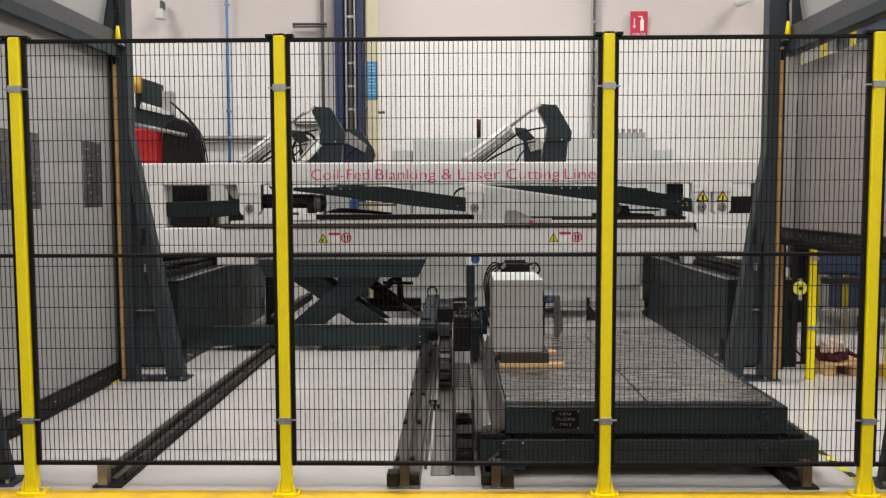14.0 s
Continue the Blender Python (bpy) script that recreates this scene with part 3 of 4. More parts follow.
part("drive_bar", slab(2.728, 3.19, 1.276, 1.454, 4.5, 4.6, 0.006), BLACK, mc, "dark flat drive bar")
part("stay", slab(2.098, 2.27, 1.15, 1.588, 4.6, 4.64, 0.004), FRAMEG, mc)
part("arm_shaft", slab(1.42, 1.86, 1.50, 1.545, 4.47, 4.58, 0.004), RAILD, mc)
part("motor", slab(-3.15, -2.75, 1.15, 1.32, 4.48, 4.65, 0.02), BLACK, mc, "black drive motor")
part("slide_plate", slab(-1.75, 0.05, 1.225, 1.275, 4.42, 4.64, 0.004), BLACK, mc, "long dark slide plate")
part("slide_plate", slab(-2.5, 2.28, 1.185, 1.215, 4.38, 4.62, 0.004), WHITE, mc)
part("slide_plate", slab(-2.6, 2.32, 1.150, 1.183, 4.385, 4.60, 0.004), RUST, mc, "brown-stained slide strip")
part("slide_plate", slab(0.62, 2.25, 1.216, 1.25, 4.42, 4.62, 0.004), RAILD, mc)
part("carriage", prism([(0.377, 1.315), (0.488, 1.315), (0.64, 1.244), (0.64, 1.168), (0.36, 1.169)], 4.37, 4.5, bevel=0.004), PIPEG, mc, "grey clamp carriage on the slide")
part("carriage", slab(0.50, 0.85, 1.190, 1.235, 4.36, 4.379, 0.003), CABM, mc)
part("slide_end", prism([(2.32, 1.183), (2.345, 1.183), (2.345, 1.105), (2.36, 1.10), (2.36, 1.09), (2.32, 1.135)], 4.37, 4.395), RAILD, mc)
part("rail_seam", slab(-2.6, 2.3, 1.144, 1.1495, 4.376, 4.39, 0.001), PLATEB, mc)
part("red_clip", slab(0.62, 0.66, 1.175, 1.215, 4.345, 4.358, 0.004), REDS, mc, "small red clip")
part("carriage", slab(-2.05, -1.6, 1.22, 1.275, 4.36, 4.379, 0.004), WHITE, mc)
part("bearing_foot", prism([(1.30, 1.25), (1.93, 1.25), (1.93, 1.275), (1.68, 1.285), (1.66, 1.36), (1.46, 1.37), (1.42, 1.30), (1.30, 1.28)], 4.44, 4.6, bevel=0.006), BLACK, mc, "black bearing foot")
part("bearing_cap", rod((1.52, 4.42, 1.335), (1.52, 4.44, 1.335), 0.06, 16), PIPED, mc, "", True)
part("foot_bar", slab(1.60, 1.98, 1.305, 1.325, 4.43, 4.47, 0.003), BLACK, mc)
part("underguard", slab(-3.1, 2.9, 0.83, 0.874, 4.46, 4.62, 0.004), RAILD, mc)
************
> [Task details]: Go through the material above and print all of it exactly, except the pictures.

> [Result of this task]:
14.0 s
Continue the Blender Python (bpy) script that recreates this scene with part 3 of 4. More parts follow.
part("drive_bar", slab(2.728, 3.19, 1.276, 1.454, 4.5, 4.6, 0.006), BLACK, mc, "dark flat drive bar")
part("stay", slab(2.098, 2.27, 1.15, 1.588, 4.6, 4.64, 0.004), FRAMEG, mc)
part("arm_shaft", slab(1.42, 1.86, 1.50, 1.545, 4.47, 4.58, 0.004), RAILD, mc)
part("motor", slab(-3.15, -2.75, 1.15, 1.32, 4.48, 4.65, 0.02), BLACK, mc, "black drive motor")
part("slide_plate", slab(-1.75, 0.05, 1.225, 1.275, 4.42, 4.64, 0.004), BLACK, mc, "long dark slide plate")
part("slide_plate", slab(-2.5, 2.28, 1.185, 1.215, 4.38, 4.62, 0.004), WHITE, mc)
part("slide_plate", slab(-2.6, 2.32, 1.150, 1.183, 4.385, 4.60, 0.004), RUST, mc, "brown-stained slide strip")
part("slide_plate", slab(0.62, 2.25, 1.216, 1.25, 4.42, 4.62, 0.004), RAILD, mc)
part("carriage", prism([(0.377, 1.315), (0.488, 1.315), (0.64, 1.244), (0.64, 1.168), (0.36, 1.169)], 4.37, 4.5, bevel=0.004), PIPEG, mc, "grey clamp carriage on the slide")
part("carriage", slab(0.50, 0.85, 1.190, 1.235, 4.36, 4.379, 0.003), CABM, mc)
part("slide_end", prism([(2.32, 1.183), (2.345, 1.183), (2.345, 1.105), (2.36, 1.10), (2.36, 1.09), (2.32, 1.135)], 4.37, 4.395), RAILD, mc)
part("rail_seam", slab(-2.6, 2.3, 1.144, 1.1495, 4.376, 4.39, 0.001), PLATEB, mc)
part("red_clip", slab(0.62, 0.66, 1.175, 1.215, 4.345, 4.358, 0.004), REDS, mc, "small red clip")
part("carriage", slab(-2.05, -1.6, 1.22, 1.275, 4.36, 4.379, 0.004), WHITE, mc)
part("bearing_foot", prism([(1.30, 1.25), (1.93, 1.25), (1.93, 1.275), (1.68, 1.285), (1.66, 1.36), (1.46, 1.37), (1.42, 1.30), (1.30, 1.28)], 4.44, 4.6, bevel=0.006), BLACK, mc, "black bearing foot")
part("bearing_cap", rod((1.52, 4.42, 1.335), (1.52, 4.44, 1.335), 0.06, 16), PIPED, mc, "", True)
part("foot_bar", slab(1.60, 1.98, 1.305, 1.325, 4.43, 4.47, 0.003), BLACK, mc)
part("underguard", slab(-3.1, 2.9, 0.83, 0.874, 4.46, 4.62, 0.004), RAILD, mc)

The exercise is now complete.